Inclusion Compounds 5/5/22

Science with Richard Bleil

John Dalton laid the foundation for modern chemistry when he introduced his Atomic Theory in 1808, the guiding principles still used today.  For the most part, he brought a lot of elements together that were already in play in one concise theory, and largely based on the “Atomist’s” beliefs, a philosophical movement from ancient Greece (circa 500 BC).  Three of the tenants postulated the existence of atoms, the likeness of like element atoms and the differences between different element atoms.  Pretty basic stuff.

The big postulate states that atoms from two or more different elements will combine in fixed, whole-number ratios to form compounds (and every other material in existence).  This is the heart of chemistry.  First, it demands that to form a compound, you need at least two different elements, and that the ratio is always fixed whole numbers (because you can’t have a part of an atom).  So, water has two hydrogens and one oxygen.  Change that ratio, like two hydrogens and two oxygens, and you have a very different compound, in this case hydrogen peroxide.  The ratio of elements is called the “stoichiometric ratio”. 

Being that this is such a critical key to chemistry, it may surprise the reader to learn that there are “compounds” that do not follow this rule.  They are called “non-stoichiometric compounds”, such as, for example, inclusion compounds.  I don’t usually think of these as actual compounds since they do violate Dalton’s law.  They always strike me as more of a specialized type of mixture since the ratio of components is variable, but I’m not here to debate terminology.  That’s a matter for the International Union of Pure and Applied Chemistry (IUPAC), the governing body in chemistry responsible for things like names.  I’m more interested in the science.

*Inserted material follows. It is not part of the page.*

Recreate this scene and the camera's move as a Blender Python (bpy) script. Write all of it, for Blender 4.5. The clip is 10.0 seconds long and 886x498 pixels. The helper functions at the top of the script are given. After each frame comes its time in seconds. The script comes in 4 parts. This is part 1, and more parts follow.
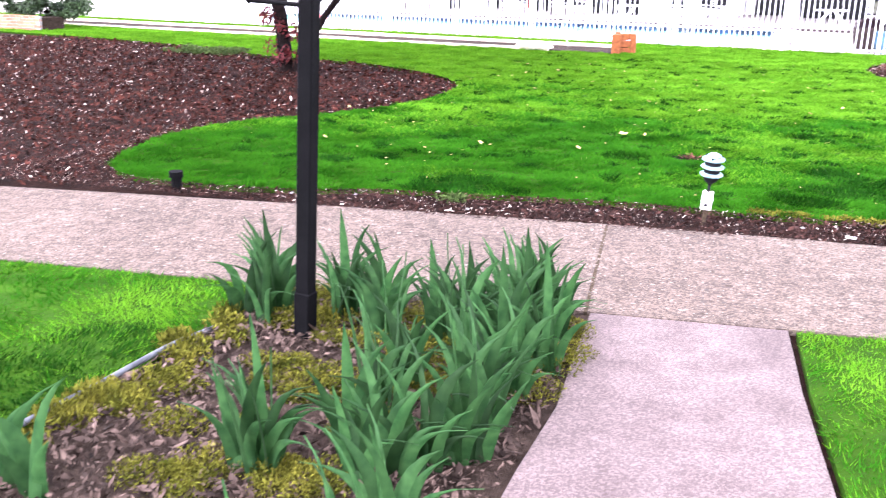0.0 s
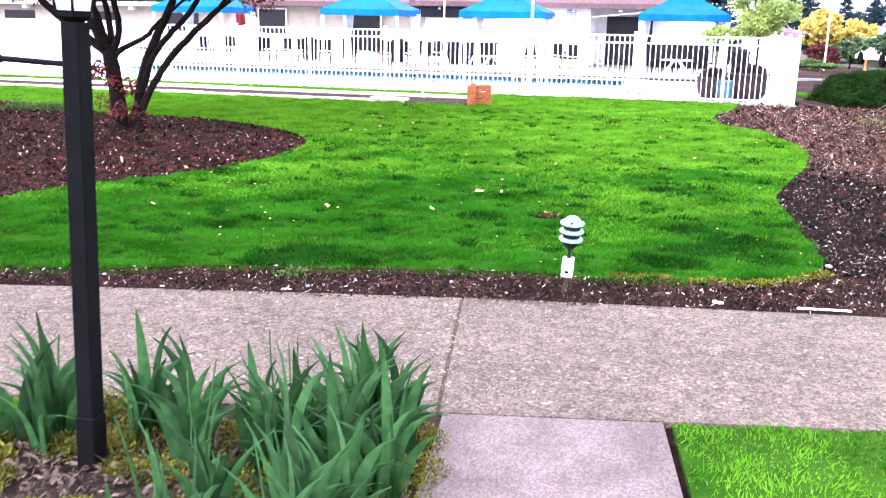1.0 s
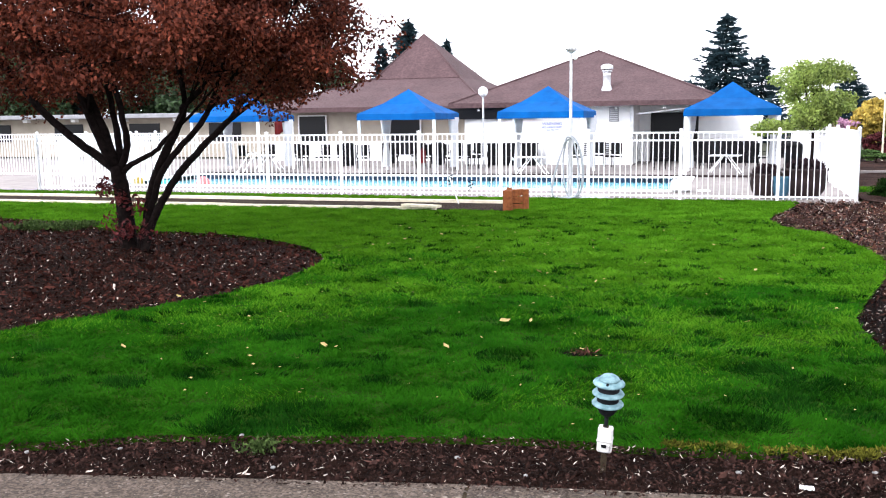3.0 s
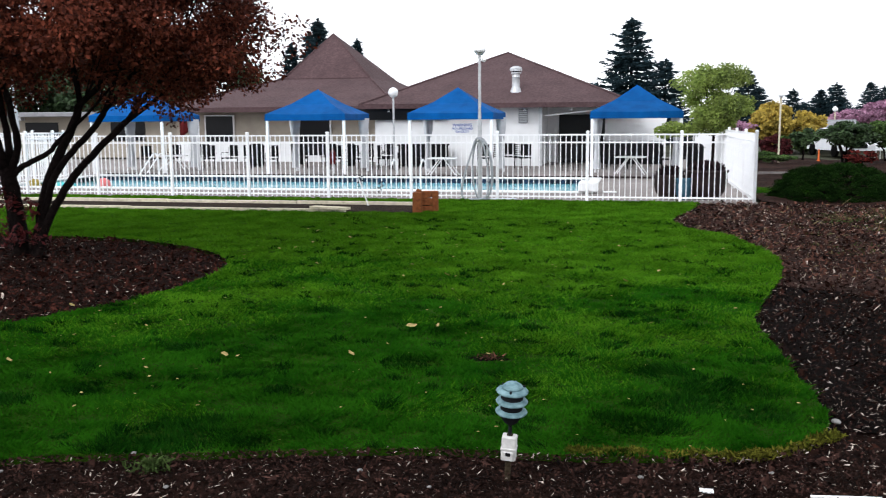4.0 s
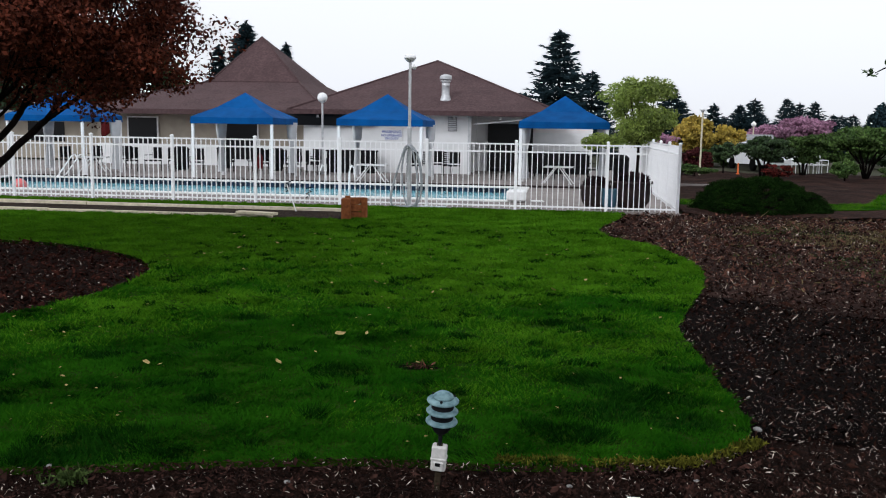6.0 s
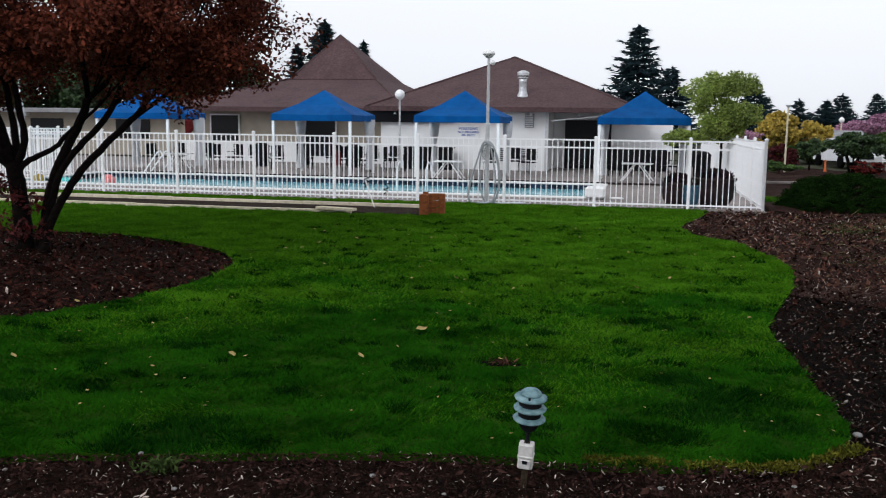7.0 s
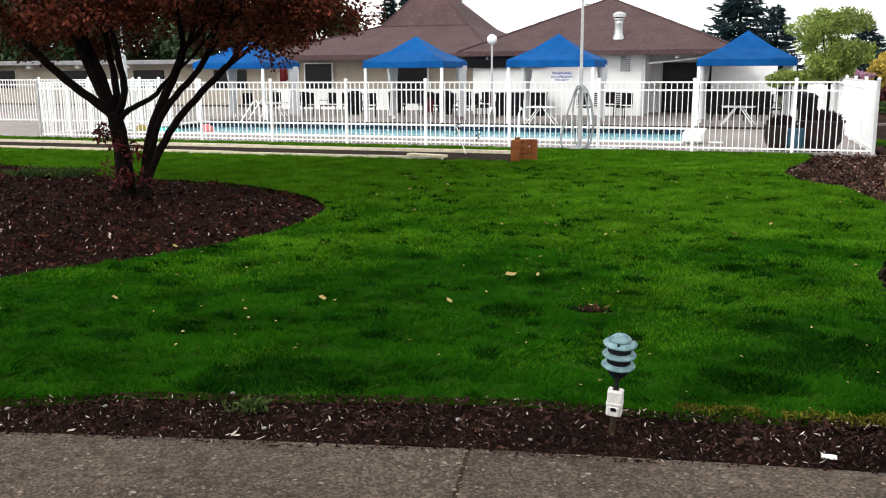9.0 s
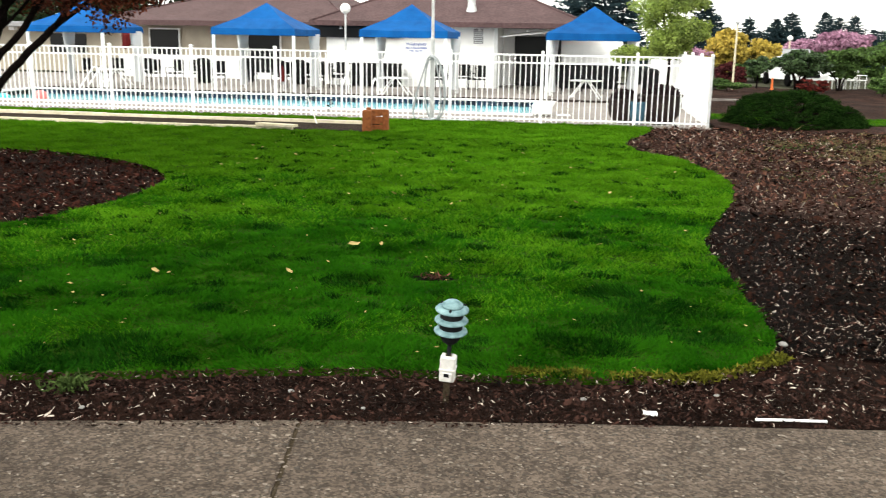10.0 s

In 1962, the book “Clathrate Inclusion Compounds” was published, the first definitive book on clathrate compounds and still considered to be the authoritative text on these compounds today.  It was published by Hagan in you want to look it up.  What’s surprising is that it was written and published by Mary Martinette Hagan.  In 1962, women were becoming more mainline in business, but were still fairly uncommon in the sciences, especially the physical sciences such as chemistry.  But not only was she a trail blazer female chemist, but her full name was Sister Mary Martinette Hagan.  She was a nun as well as a chemist. 

One of my first projects (kind of like an undergraduate senior project, but senior projects were not required at my institution, and I never signed up for a capstone course) was clathrate inclusion compounds.  It was in the field of statistical thermodynamics (theoretical chemistry, even as an undergraduate).  But before I discuss that, I suppose we should talk about what clathrates are, but, before we can discuss clathrates, we must discuss crystalline structure.

Crystals are formed by regular repeating patterns of the compound or ions that make up the crystal.  Sugar, for example, is cubic because, at the atomic level, the sugar molecules arrange themselves like little cubes.  They then continue to grow until those cubes are large enough to be visible.  (Rock Candy is a fun and delicious way to see these formations.)  But within these crystals are repeating empty spaces, like little pockets between the molecules or ions.  This is why ice expands on freezing.  As the water arranges itself in its final structure, it creates little lattice pockets that kind of look like little cages.

Sometimes, other elements or compounds can become “trapped” in these little pockets.  It’s been suggested that frogs may survive freezing in the winter because oxygen becomes trapped in the crystal lattice of water as it freezes.  Once the water thaws, the oxygen is released providing a rapid source of oxygen for the frog’s brain. 

These compounds are easy to form.  Simply solidify the compound forming the crystal while under high pressure of the gas to be trapped in these crystalline cages.  It’s been suggested that methane might be safely transported as clathrates.  In the clathrate form, it would look, feel and be almost as safe as sugar crystals.  Once melted, the methane would be released.  But while it’s easy to form these compounds, it’s very difficult to get a constant fixed ratio.  For example, if you are trapping argon in ice, you might have between, oh, say 70 and 80% inclusion.  The ratio is not fixed, so it’s non-stoichometric.

My project was to try to figure out how the trapped gases like spending their time in their isolation chamber.  Are they clinging to a wall?  Sitting calmly in the middle?  It was a fun project to do, and I worked with a great adviser who was excellent at providing credit and motivation (the two go hand-in-hand).  And the short answer; if they have room, they hang around by the wall.